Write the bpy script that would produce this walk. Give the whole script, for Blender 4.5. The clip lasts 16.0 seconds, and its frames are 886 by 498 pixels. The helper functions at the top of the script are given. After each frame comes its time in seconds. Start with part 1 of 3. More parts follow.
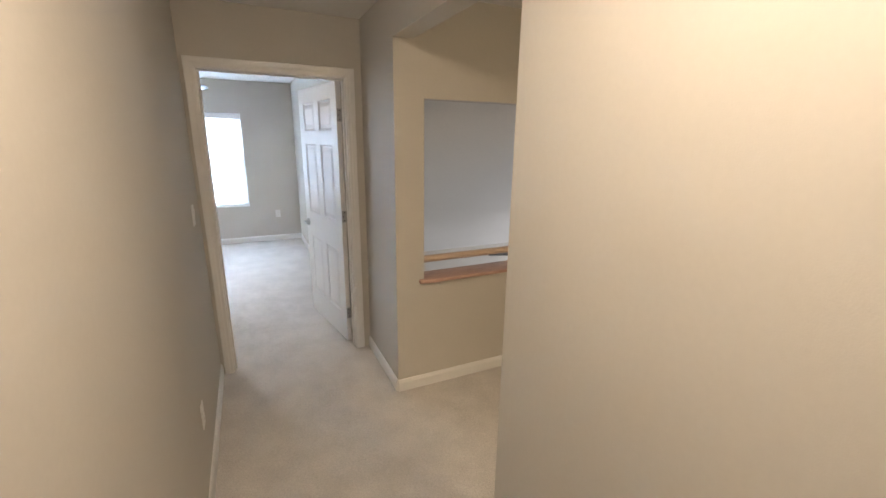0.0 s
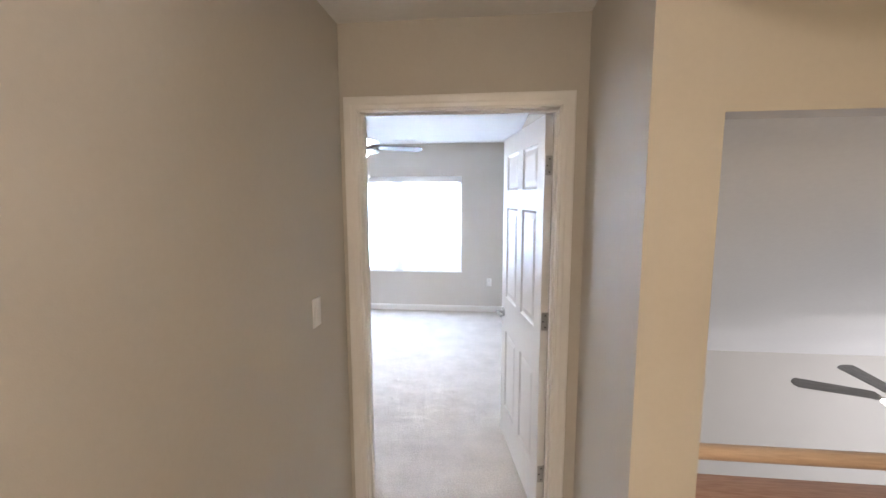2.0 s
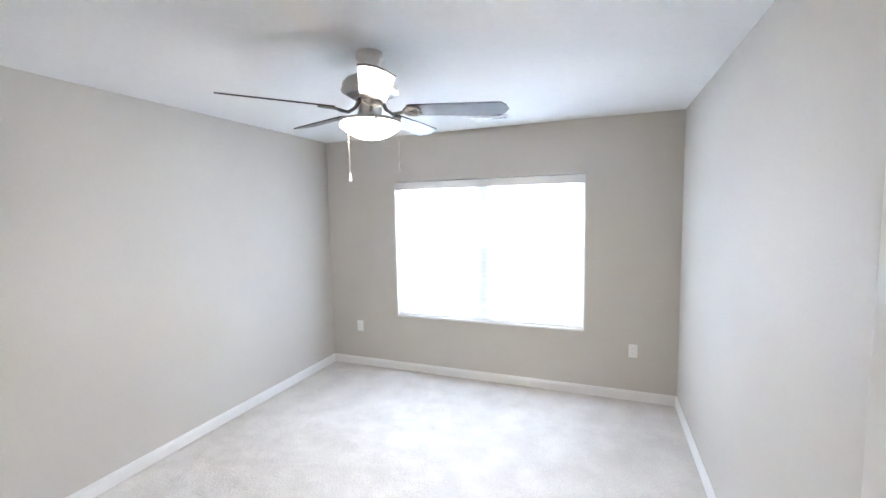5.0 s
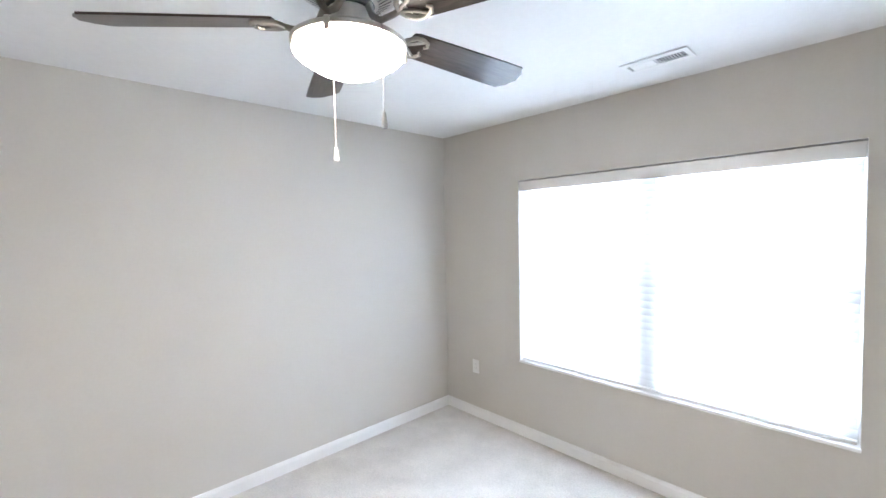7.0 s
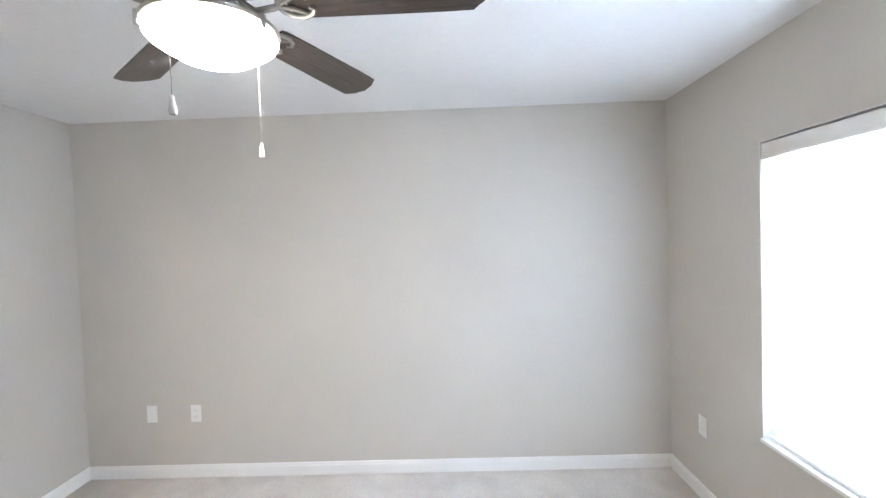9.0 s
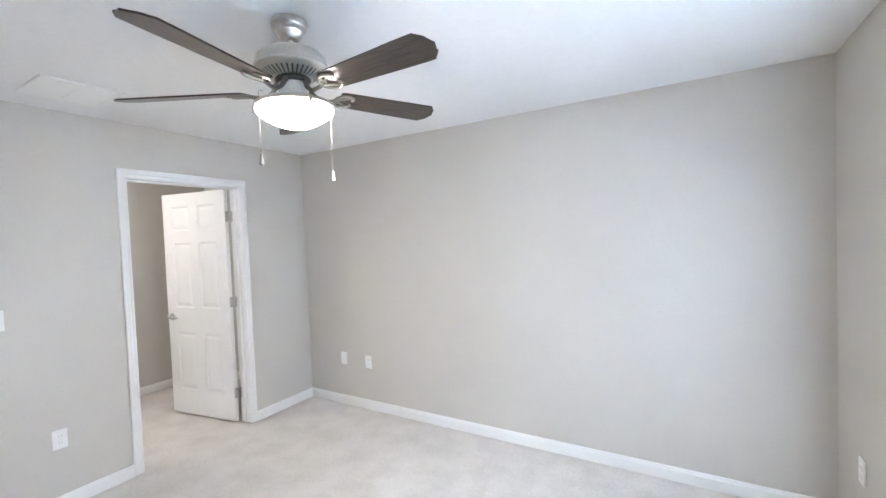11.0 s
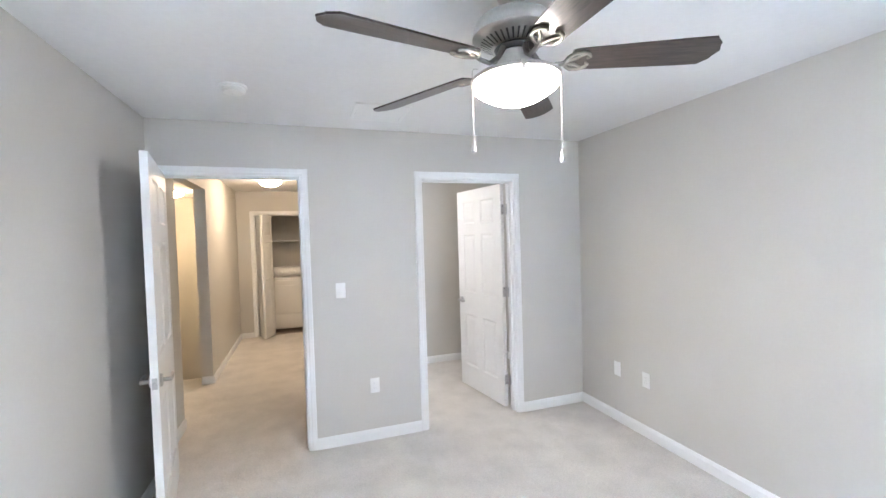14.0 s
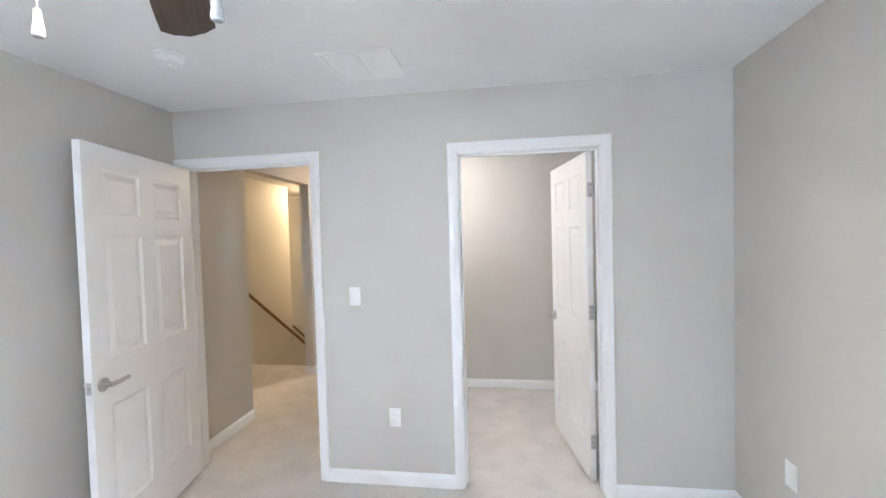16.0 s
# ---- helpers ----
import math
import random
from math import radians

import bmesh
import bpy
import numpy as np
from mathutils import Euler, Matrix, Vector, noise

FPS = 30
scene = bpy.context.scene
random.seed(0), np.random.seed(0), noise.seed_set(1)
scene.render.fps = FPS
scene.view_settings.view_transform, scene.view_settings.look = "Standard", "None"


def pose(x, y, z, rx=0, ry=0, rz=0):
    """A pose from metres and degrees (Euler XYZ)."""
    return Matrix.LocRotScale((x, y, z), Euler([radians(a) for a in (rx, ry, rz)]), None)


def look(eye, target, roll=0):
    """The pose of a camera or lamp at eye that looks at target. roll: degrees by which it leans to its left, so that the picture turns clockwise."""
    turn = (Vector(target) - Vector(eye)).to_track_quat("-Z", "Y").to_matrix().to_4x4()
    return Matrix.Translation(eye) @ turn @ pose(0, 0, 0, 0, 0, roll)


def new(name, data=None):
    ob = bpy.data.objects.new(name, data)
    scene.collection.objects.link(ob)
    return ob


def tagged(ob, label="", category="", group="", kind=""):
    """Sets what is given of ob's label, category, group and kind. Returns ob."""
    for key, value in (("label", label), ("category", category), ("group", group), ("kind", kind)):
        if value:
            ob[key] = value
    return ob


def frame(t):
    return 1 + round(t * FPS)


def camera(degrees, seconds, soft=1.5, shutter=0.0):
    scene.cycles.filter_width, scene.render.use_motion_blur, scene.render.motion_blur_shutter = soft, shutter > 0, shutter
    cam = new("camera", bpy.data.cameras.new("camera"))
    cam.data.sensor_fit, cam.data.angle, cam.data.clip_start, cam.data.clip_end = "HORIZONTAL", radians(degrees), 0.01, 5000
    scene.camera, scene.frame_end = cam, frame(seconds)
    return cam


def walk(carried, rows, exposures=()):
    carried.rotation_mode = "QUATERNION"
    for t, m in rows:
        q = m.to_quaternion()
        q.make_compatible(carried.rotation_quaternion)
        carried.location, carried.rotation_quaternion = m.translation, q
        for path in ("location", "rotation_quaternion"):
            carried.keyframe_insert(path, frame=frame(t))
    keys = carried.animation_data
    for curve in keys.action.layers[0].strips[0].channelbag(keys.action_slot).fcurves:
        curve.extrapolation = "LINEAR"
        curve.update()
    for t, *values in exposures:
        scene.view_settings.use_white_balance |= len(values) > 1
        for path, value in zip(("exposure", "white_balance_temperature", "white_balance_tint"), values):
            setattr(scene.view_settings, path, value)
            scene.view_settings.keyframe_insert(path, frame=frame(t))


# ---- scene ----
cam = camera(94.0, 16.0)

PATH = [
    (0, (2.664, -3.15, 1.659), (3.489, -1.405, 1.136), 0.8),
    (0.5, (2.796, -2.915, 1.681), (3.33, -1.039, 1.24), 0.2),
    (1, (2.905, -2.661, 1.688), (3.094, -0.697, 1.362), 0.0),
    (1.5, (2.997, -2.364, 1.668), (2.909, -0.383, 1.407), -0.1),
    (2, (3.031, -1.981, 1.656), (2.818, -0.007, 1.409), -0.2),
    (2.5, (3.055, -1.589, 1.632), (2.727, 0.37, 1.4), 0.1),
    (3, (3.036, -1.173, 1.641), (2.557, 0.756, 1.417), -0.8),
    (3.5, (2.996, -0.785, 1.65), (2.421, 1.118, 1.432), -1.0),
    (6, (2.719, 0.749, 1.627), (1.736, 2.487, 1.51), -1.0),
    (6.5, (2.708, 1.064, 1.611), (1.493, 2.649, 1.508), -1.0),
    (7, (2.712, 1.381, 1.602), (1.254, 2.747, 1.508), -1.2),
    (7.5, (2.738, 1.691, 1.613), (1.068, 2.787, 1.509), -1.2),
    (8, (2.74, 1.934, 1.612), (0.895, 2.698, 1.506), -1.6),
    (8.5, (2.735, 2.243, 1.579), (0.766, 2.584, 1.502), -1.9),
    (11, (2.863, 3.287, 1.566), (1.142, 2.27, 1.5), -2.2),
    (11.5, (2.9, 3.386, 1.555), (1.311, 2.173, 1.497), -2.2),
    (12, (2.923, 3.395, 1.575), (1.501, 1.989, 1.514), -2.0),
    (12.5, (2.917, 3.406, 1.589), (1.659, 1.852, 1.529), -1.9),
    (13, (2.803, 3.37, 1.601), (1.734, 1.681, 1.54), -1.7),
    (13.5, (2.647, 3.322, 1.591), (1.779, 1.522, 1.532), -1.7),
    (14, (2.437, 3.223, 1.57), (1.796, 1.33, 1.512), -1.7),
    (14.5, (2.159, 3.105, 1.566), (1.774, 1.143, 1.511), -1.6),
    (15, (1.831, 2.989, 1.556), (1.736, 0.992, 1.502), -1.5),
    (15.5, (1.52, 2.782, 1.528), (1.638, 0.786, 1.475), -1.4),
    (16, (1.246, 2.473, 1.547), (1.539, 0.495, 1.485), -1.6),
]
walk(cam, [(t, look(eye, target, roll)) for t, eye, target, roll in PATH], [(0, 1.32, 5900, 12), (1.5, 1.72, 5880, 14.5), (2.5, 1.74, 5850, 15.5), (3.7, 1.58, 6050, 14.5), (5.8, 1.46, 6300, 14), (8.7, 1.48, 6300, 14), (11, 1.60, 6150, 13), (16, 1.67, 6040, 13)])

# ---- world, lamps ----
world = bpy.data.worlds.new("sky")
scene.world = world
world.use_nodes = True
wn = world.node_tree
sky = wn.nodes.new("ShaderNodeTexSky")
sky.sky_type, sky.sun_disc = "NISHITA", False
sky.sun_elevation, sky.sun_rotation = radians(48), radians(200)
wn.nodes["Background"].inputs["Strength"].default_value = 0.05
wn.links.new(sky.outputs["Color"], wn.nodes["Background"].inputs["Color"])

WINDOW_WATTS, GREAT_WATTS = 119, 36
FAN_GLOW, HALL_GLOW, STAIR_GLOW, GREAT_GLOW, CLOSET_GLOW = 40, 42, 66, 6, 29


def area_lamp(name, m, w, h, watts, colour):
    data = bpy.data.lights.new(name, "AREA")
    data.shape, data.size, data.size_y, data.energy, data.color = "RECTANGLE", w, h, watts, colour
    ob = new(name, data)
    ob.matrix_world = m
    return ob


area_lamp("window_daylight", look((1.735, 4.20, 1.27), (1.735, 0, 1.0)), 1.95, 1.5, WINDOW_WATTS, (0.71, 0.85, 1.0)).data.spread = radians(105)
# added fill lamp for the great room, outside an unseen made-up opening
area_lamp("great_room_unseen_fill", look((10.10, 1.6, -1.3), (0, 1.6, -1.3)), 2.2, 1.7, GREAT_WATTS, (1.0, 0.95, 0.90))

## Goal
Make an exact reproduction of the listing above, without any pictures.

## Problem solution
Write the bpy script that would produce this walk. Give the whole script, for Blender 4.5. The clip lasts 16.0 seconds, and its frames are 886 by 498 pixels. The helper functions at the top of the script are given. After each frame comes its time in seconds. Start with part 1 of 3. More parts follow.
0.0 s
2.0 s
5.0 s
7.0 s
9.0 s
11.0 s
14.0 s
16.0 s
# ---- helpers ----
import math
import random
from math import radians

import bmesh
import bpy
import numpy as np
from mathutils import Euler, Matrix, Vector, noise

FPS = 30
scene = bpy.context.scene
random.seed(0), np.random.seed(0), noise.seed_set(1)
scene.render.fps = FPS
scene.view_settings.view_transform, scene.view_settings.look = "Standard", "None"


def pose(x, y, z, rx=0, ry=0, rz=0):
    """A pose from metres and degrees (Euler XYZ)."""
    return Matrix.LocRotScale((x, y, z), Euler([radians(a) for a in (rx, ry, rz)]), None)


def look(eye, target, roll=0):
    """The pose of a camera or lamp at eye that looks at target. roll: degrees by which it leans to its left, so that the picture turns clockwise."""
    turn = (Vector(target) - Vector(eye)).to_track_quat("-Z", "Y").to_matrix().to_4x4()
    return Matrix.Translation(eye) @ turn @ pose(0, 0, 0, 0, 0, roll)


def new(name, data=None):
    ob = bpy.data.objects.new(name, data)
    scene.collection.objects.link(ob)
    return ob


def tagged(ob, label="", category="", group="", kind=""):
    """Sets what is given of ob's label, category, group and kind. Returns ob."""
    for key, value in (("label", label), ("category", category), ("group", group), ("kind", kind)):
        if value:
            ob[key] = value
    return ob


def frame(t):
    return 1 + round(t * FPS)


def camera(degrees, seconds, soft=1.5, shutter=0.0):
    scene.cycles.filter_width, scene.render.use_motion_blur, scene.render.motion_blur_shutter = soft, shutter > 0, shutter
    cam = new("camera", bpy.data.cameras.new("camera"))
    cam.data.sensor_fit, cam.data.angle, cam.data.clip_start, cam.data.clip_end = "HORIZONTAL", radians(degrees), 0.01, 5000
    scene.camera, scene.frame_end = cam, frame(seconds)
    return cam


def walk(carried, rows, exposures=()):
    carried.rotation_mode = "QUATERNION"
    for t, m in rows:
        q = m.to_quaternion()
        q.make_compatible(carried.rotation_quaternion)
        carried.location, carried.rotation_quaternion = m.translation, q
        for path in ("location", "rotation_quaternion"):
            carried.keyframe_insert(path, frame=frame(t))
    keys = carried.animation_data
    for curve in keys.action.layers[0].strips[0].channelbag(keys.action_slot).fcurves:
        curve.extrapolation = "LINEAR"
        curve.update()
    for t, *values in exposures:
        scene.view_settings.use_white_balance |= len(values) > 1
        for path, value in zip(("exposure", "white_balance_temperature", "white_balance_tint"), values):
            setattr(scene.view_settings, path, value)
            scene.view_settings.keyframe_insert(path, frame=frame(t))


# ---- scene ----
cam = camera(94.0, 16.0)

PATH = [
    (0, (2.664, -3.15, 1.659), (3.489, -1.405, 1.136), 0.8),
    (0.5, (2.796, -2.915, 1.681), (3.33, -1.039, 1.24), 0.2),
    (1, (2.905, -2.661, 1.688), (3.094, -0.697, 1.362), 0.0),
    (1.5, (2.997, -2.364, 1.668), (2.909, -0.383, 1.407), -0.1),
    (2, (3.031, -1.981, 1.656), (2.818, -0.007, 1.409), -0.2),
    (2.5, (3.055, -1.589, 1.632), (2.727, 0.37, 1.4), 0.1),
    (3, (3.036, -1.173, 1.641), (2.557, 0.756, 1.417), -0.8),
    (3.5, (2.996, -0.785, 1.65), (2.421, 1.118, 1.432), -1.0),
    (6, (2.719, 0.749, 1.627), (1.736, 2.487, 1.51), -1.0),
    (6.5, (2.708, 1.064, 1.611), (1.493, 2.649, 1.508), -1.0),
    (7, (2.712, 1.381, 1.602), (1.254, 2.747, 1.508), -1.2),
    (7.5, (2.738, 1.691, 1.613), (1.068, 2.787, 1.509), -1.2),
    (8, (2.74, 1.934, 1.612), (0.895, 2.698, 1.506), -1.6),
    (8.5, (2.735, 2.243, 1.579), (0.766, 2.584, 1.502), -1.9),
    (11, (2.863, 3.287, 1.566), (1.142, 2.27, 1.5), -2.2),
    (11.5, (2.9, 3.386, 1.555), (1.311, 2.173, 1.497), -2.2),
    (12, (2.923, 3.395, 1.575), (1.501, 1.989, 1.514), -2.0),
    (12.5, (2.917, 3.406, 1.589), (1.659, 1.852, 1.529), -1.9),
    (13, (2.803, 3.37, 1.601), (1.734, 1.681, 1.54), -1.7),
    (13.5, (2.647, 3.322, 1.591), (1.779, 1.522, 1.532), -1.7),
    (14, (2.437, 3.223, 1.57), (1.796, 1.33, 1.512), -1.7),
    (14.5, (2.159, 3.105, 1.566), (1.774, 1.143, 1.511), -1.6),
    (15, (1.831, 2.989, 1.556), (1.736, 0.992, 1.502), -1.5),
    (15.5, (1.52, 2.782, 1.528), (1.638, 0.786, 1.475), -1.4),
    (16, (1.246, 2.473, 1.547), (1.539, 0.495, 1.485), -1.6),
]
walk(cam, [(t, look(eye, target, roll)) for t, eye, target, roll in PATH], [(0, 1.32, 5900, 12), (1.5, 1.72, 5880, 14.5), (2.5, 1.74, 5850, 15.5), (3.7, 1.58, 6050, 14.5), (5.8, 1.46, 6300, 14), (8.7, 1.48, 6300, 14), (11, 1.60, 6150, 13), (16, 1.67, 6040, 13)])

# ---- world, lamps ----
world = bpy.data.worlds.new("sky")
scene.world = world
world.use_nodes = True
wn = world.node_tree
sky = wn.nodes.new("ShaderNodeTexSky")
sky.sky_type, sky.sun_disc = "NISHITA", False
sky.sun_elevation, sky.sun_rotation = radians(48), radians(200)
wn.nodes["Background"].inputs["Strength"].default_value = 0.05
wn.links.new(sky.outputs["Color"], wn.nodes["Background"].inputs["Color"])

WINDOW_WATTS, GREAT_WATTS = 119, 36
FAN_GLOW, HALL_GLOW, STAIR_GLOW, GREAT_GLOW, CLOSET_GLOW = 40, 42, 66, 6, 29


def area_lamp(name, m, w, h, watts, colour):
    data = bpy.data.lights.new(name, "AREA")
    data.shape, data.size, data.size_y, data.energy, data.color = "RECTANGLE", w, h, watts, colour
    ob = new(name, data)
    ob.matrix_world = m
    return ob


area_lamp("window_daylight", look((1.735, 4.20, 1.27), (1.735, 0, 1.0)), 1.95, 1.5, WINDOW_WATTS, (0.71, 0.85, 1.0)).data.spread = radians(105)
# added fill lamp for the great room, outside an unseen made-up opening
area_lamp("great_room_unseen_fill", look((10.10, 1.6, -1.3), (0, 1.6, -1.3)), 2.2, 1.7, GREAT_WATTS, (1.0, 0.95, 0.90))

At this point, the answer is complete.